▸ **What is required**: Everything in the listing except the pictures should be written out exactly.

-- Begin --

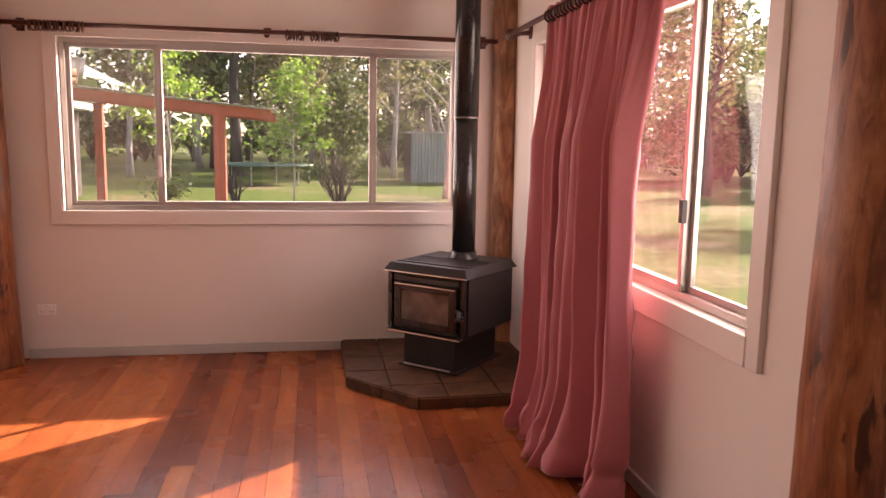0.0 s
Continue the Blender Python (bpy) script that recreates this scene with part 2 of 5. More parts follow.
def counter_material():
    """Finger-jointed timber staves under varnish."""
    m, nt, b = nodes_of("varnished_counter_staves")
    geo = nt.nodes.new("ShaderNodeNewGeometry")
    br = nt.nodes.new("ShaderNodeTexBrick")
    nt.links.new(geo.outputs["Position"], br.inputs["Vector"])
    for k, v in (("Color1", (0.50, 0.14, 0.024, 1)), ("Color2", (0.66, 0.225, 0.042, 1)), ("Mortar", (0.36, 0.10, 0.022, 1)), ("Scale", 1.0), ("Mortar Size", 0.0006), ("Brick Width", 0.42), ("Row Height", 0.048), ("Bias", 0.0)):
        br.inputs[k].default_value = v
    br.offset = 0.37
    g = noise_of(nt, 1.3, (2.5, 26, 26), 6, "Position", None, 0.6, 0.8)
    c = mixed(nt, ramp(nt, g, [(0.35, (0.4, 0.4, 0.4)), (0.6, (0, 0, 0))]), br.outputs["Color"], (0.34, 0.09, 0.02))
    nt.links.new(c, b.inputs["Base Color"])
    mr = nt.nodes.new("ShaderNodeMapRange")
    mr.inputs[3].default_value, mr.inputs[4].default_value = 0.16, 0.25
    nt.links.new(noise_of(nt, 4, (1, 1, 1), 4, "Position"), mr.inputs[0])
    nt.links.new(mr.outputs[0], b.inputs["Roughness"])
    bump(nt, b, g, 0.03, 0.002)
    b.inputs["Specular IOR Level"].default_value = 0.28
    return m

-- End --

▸ **Full response**:
0.0 s
Continue the Blender Python (bpy) script that recreates this scene with part 2 of 5. More parts follow.
def counter_material():
    """Finger-jointed timber staves under varnish."""
    m, nt, b = nodes_of("varnished_counter_staves")
    geo = nt.nodes.new("ShaderNodeNewGeometry")
    br = nt.nodes.new("ShaderNodeTexBrick")
    nt.links.new(geo.outputs["Position"], br.inputs["Vector"])
    for k, v in (("Color1", (0.50, 0.14, 0.024, 1)), ("Color2", (0.66, 0.225, 0.042, 1)), ("Mortar", (0.36, 0.10, 0.022, 1)), ("Scale", 1.0), ("Mortar Size", 0.0006), ("Brick Width", 0.42), ("Row Height", 0.048), ("Bias", 0.0)):
        br.inputs[k].default_value = v
    br.offset = 0.37
    g = noise_of(nt, 1.3, (2.5, 26, 26), 6, "Position", None, 0.6, 0.8)
    c = mixed(nt, ramp(nt, g, [(0.35, (0.4, 0.4, 0.4)), (0.6, (0, 0, 0))]), br.outputs["Color"], (0.34, 0.09, 0.02))
    nt.links.new(c, b.inputs["Base Color"])
    mr = nt.nodes.new("ShaderNodeMapRange")
    mr.inputs[3].default_value, mr.inputs[4].default_value = 0.16, 0.25
    nt.links.new(noise_of(nt, 4, (1, 1, 1), 4, "Position"), mr.inputs[0])
    nt.links.new(mr.outputs[0], b.inputs["Roughness"])
    bump(nt, b, g, 0.03, 0.002)
    b.inputs["Specular IOR Level"].default_value = 0.28
    return m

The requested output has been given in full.